Wednesday, September 27, 2006

So the Vassar student government election results came in today... and...

Wow... you actually thought that I would run for student government? For shame, for shame. Beaurocracy is not my game.

However, I did find the election results to be particularly interesting. Vassar has a run-off system, where when you vote you list your top three candidates for each position, and if your first choice candidate has the least amount of votes in any "stage", then your vote goes to your next candidate. Each "stage" eliminates one candidate. Astute readers know what that means: the computer system that does the calculations is able to tell who got last place, second-to-last place, all the way up to first place.

But here's the kicker. They posted all of those calculations of a public web site. Yes, that's right, I can click on that page and find out who got last place in every one of the elections, and, yes, by how much. Even better, since facebook is so rampant and everybody has one, I can simply copy-paste their name into a facebook search and look at their profile. "Guess this one wasn't quite pretty enough," or, "he should have gone with the clean shaven look for his profile picture," immediately popped into mind. A middle school could have a field day with this system.

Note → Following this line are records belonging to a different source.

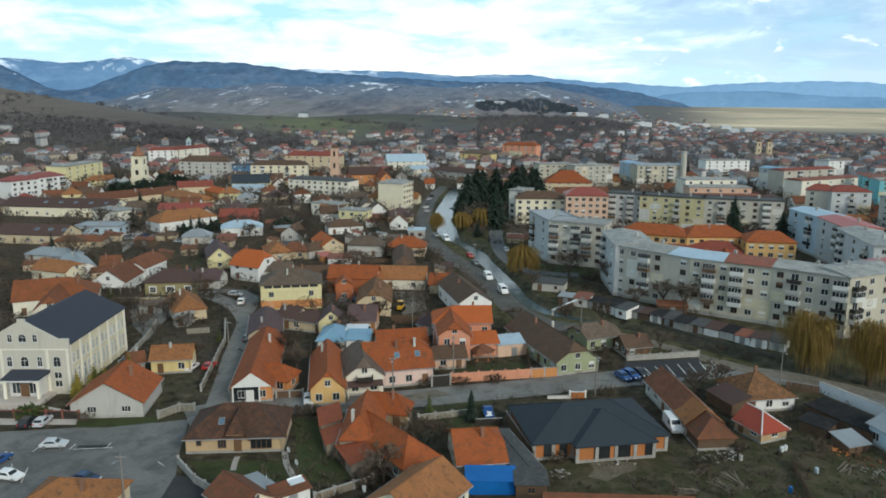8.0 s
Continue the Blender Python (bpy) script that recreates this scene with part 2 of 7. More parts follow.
WETROAD = surface("wet_muddy_asphalt", (0.105, 0.098, 0.088), 0.7, var=0.35, broad=0.09, fine=1.0, bump=0.1, stain=(0.06, 0.055, 0.048), stain_at=0.54, rnd=0.0)
POLE = surface("old_pole_concrete", (0.19, 0.18, 0.165), 0.9, var=0.2, fine=6)
ASPHALT_NEW = surface("dark_asphalt", (0.04, 0.041, 0.045), 0.85, var=0.15, broad=0.2, fine=2, stain=(0.07, 0.07, 0.07), stain_at=0.65, rnd=0.0)
PAVING = surface("concrete_paving", (0.36, 0.33, 0.30), 0.9, var=0.14, broad=0.4, fine=2.2, bump=0.15, rnd=0.0)
PAVING_PALE = surface("pale_forecourt_paving", (0.50, 0.45, 0.41), 0.9, var=0.12, broad=0.4, fine=2.2, bump=0.15, rnd=0.0)
GRAVEL = surface("muddy_gravel", (0.19, 0.165, 0.135), 0.95, var=0.25, broad=0.15, fine=1.4, bump=0.3, stain=(0.10, 0.085, 0.065), stain_at=0.55, rnd=0.0)
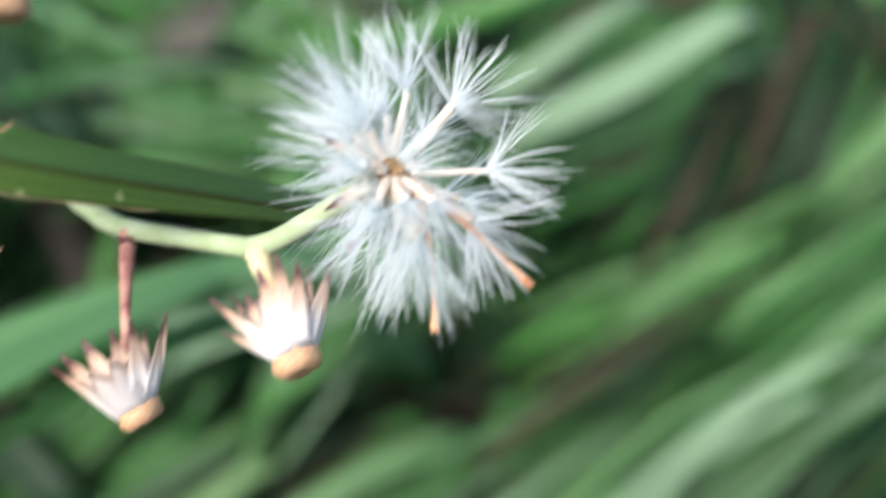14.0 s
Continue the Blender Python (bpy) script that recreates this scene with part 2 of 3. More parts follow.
def soil_material():
    m, nodes, links, shader = material("litter_soil")
    where = place_of(nodes)
    a = noise_tex(nodes, links, 60.0, 6.0, where)
    b = noise_tex(nodes, links, 9.0, 4.0, where)
    r = ramp(nodes, [(0.30, (0.009, 0.009, 0.006)), (0.55, (0.028, 0.023, 0.015)), (0.75, (0.075, 0.056, 0.038))])
    links.new(a, r.inputs[0])
    moss = ramp(nodes, [(0.38, (0, 0, 0)), (0.55, (1, 1, 1))])
    links.new(b, moss.inputs[0])
    colour = mixed(nodes, links, "MIX", moss.outputs[0], r.outputs[0], (0.016, 0.04, 0.012))
    links.new(colour, shader.inputs["Base Color"])
    shader.inputs["Roughness"].default_value = 0.9
    bump(nodes, links, shader, a, 0.7, 0.006)
    return m


SOIL = soil_material()
THICKET = filler_material()
NEAR_LEAF = blade_material()

# ---------------------------------------------------------------- mesh helpers
MM = 0.001
WORLD_PLACE = {}


def part(name, bm, mat, parent=None, label="", smooth=True):
    """Links a bmesh in world coordinates as one object, its origin in its middle, under parent."""
    centre = sum((v.co for v in bm.verts), Vector()) / len(bm.verts)
    bmesh.ops.translate(bm, verts=bm.verts, vec=-centre)
    for f in bm.faces:
        f.smooth = smooth
    me = bpy.data.meshes.new(name)
    bm.to_mesh(me)
    bm.free()
    me.materials.append(mat)
    ob = new(name, me)
    ob.parent = parent
    ob.location = centre - (WORLD_PLACE[parent] if parent else Vector())
    WORLD_PLACE[ob] = centre
    return tagged(ob, label)


def empty(name, place):
    ob = new(name)
    ob.location = place
    ob.empty_display_size = 0.01
    WORLD_PLACE[ob] = Vector(place)
    return ob


def curve_points(points, steps):
    """A smooth line through the points."""
    p = [Vector(q) for q in points]
    p = [p[0] * 2 - p[1]] + p + [p[-1] * 2 - p[-2]]
    out = []
    for k in range(1, len(p) - 2):
        a, b, c, d = p[k - 1:k + 3]
        for s in range(steps):
            t = s / steps
            out.append(0.5 * (2 * b + (c - a) * t + (2 * a - 5 * b + 4 * c - d) * t * t + (3 * b - a - 3 * c + d) * t ** 3))
    return out + [p[-2]]


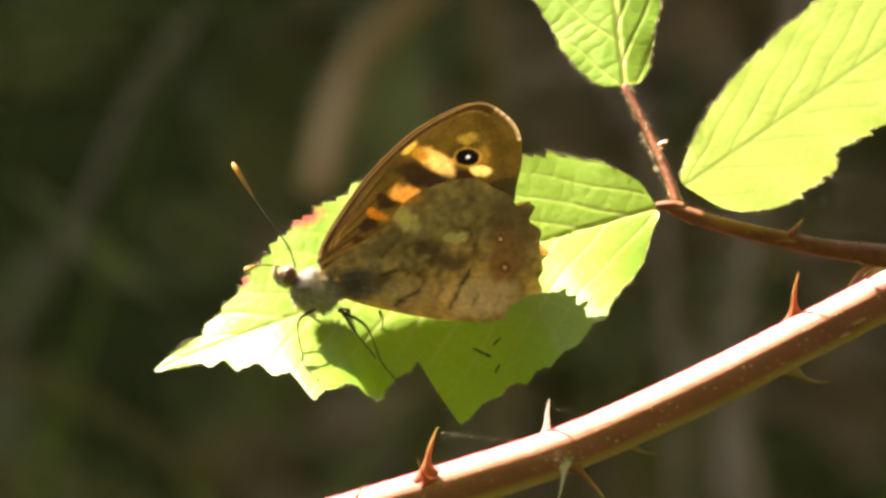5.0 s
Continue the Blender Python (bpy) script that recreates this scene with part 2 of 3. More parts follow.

Anyway, one of the most effective tools I have ever seen to revel in other's (albeit small) failures. Instant self-esteem booster. A great way to look at election results, Vassar College. This blog lauds your efforts.

Tuesday, September 12, 2006

One day later

Yesterday I went through an entire day of september 11 without hearing about the attacks on the world trade towers once. I read opinions//stories about it in writing, but nothing in person. I guess it just comes down to there being nothing to say about it. It sucked. That's it.

On a side note, I was also internally pissed for a couple of minutes that we didn't have a holiday to celebrate what happened, but then I realized that that would have been somehow playing into what the terrorists wanted in a way (although it's hard to say what they wanted to do by killing so many innocent people). If they hate capitalism, then not working is acquiesing to their beliefs in a way. Indeed, from then on I set out to make sure that I put extra effort into everything I did yesterday. A great way to avoid procrastination.

Monday, September 4, 2006

Steve Irwin: The Man, The Myth, The Legend

Famous crocodile hunter Steve Irwin died today of an apparent sting ray stinger to the heart. It's pretty amazing what has happened since his death, just about everybody I talked to liked the guy in some way. His enthusiasm and geniune nature made just about no one be annoyed by him which is pretty impressive in show biz. I bet that'd be the way he'd want to go out too, in the field doing what he loved.

Anyway, I will always remember where I was when I found out that Steve Irwin the crocodile hunter died: downstairs in my basement doing my laundry for the first time in my life. Coincidence? You tell me. All I'm saying is that I'm not sure that it's worth the risk.

Friday, September 1, 2006

Informative article about Grigori Perelman, the man who refused the Field's Medal

The Field's medal, according to wikipedia, is the "noble prize" of mathematics, only awarded once every 4 years to 2, 3, or 4 mathemeticians. Anyway, this article from the New Yorker describes the reasons that Grigori Perelman refused it. One reason, as the article quotes Mikhail Gromov (another Russian mathmetician), "the ideal scientist does science and cares about nothing else." Another reason that Perelman refused it appears to be that he was upset with the mathematics community because they were not being "honest" and playing politics instead of doing math. By turning down the award Perelman (who lives with his mother and is unquestionably strange--he lets his fingernails grow without trimming them, for example) is giving up financial gain as well as an oppurtunity to be recognized for what he has done.

While he has been made fun of in some arenas, his reasoning appears to me to be pure and well-intentioned. The problem that he helped to solve, by the way, The Poincaré conjecture, has been unsolved for 106 years and is invaluable to the field of mathematics. It will likely help many other scientists solve problems in their own respective fields.

There's some quality about keeping your head down to your work that I respect a great deal. Keep doing what you do, Grigori. We'll try to stay out of your way.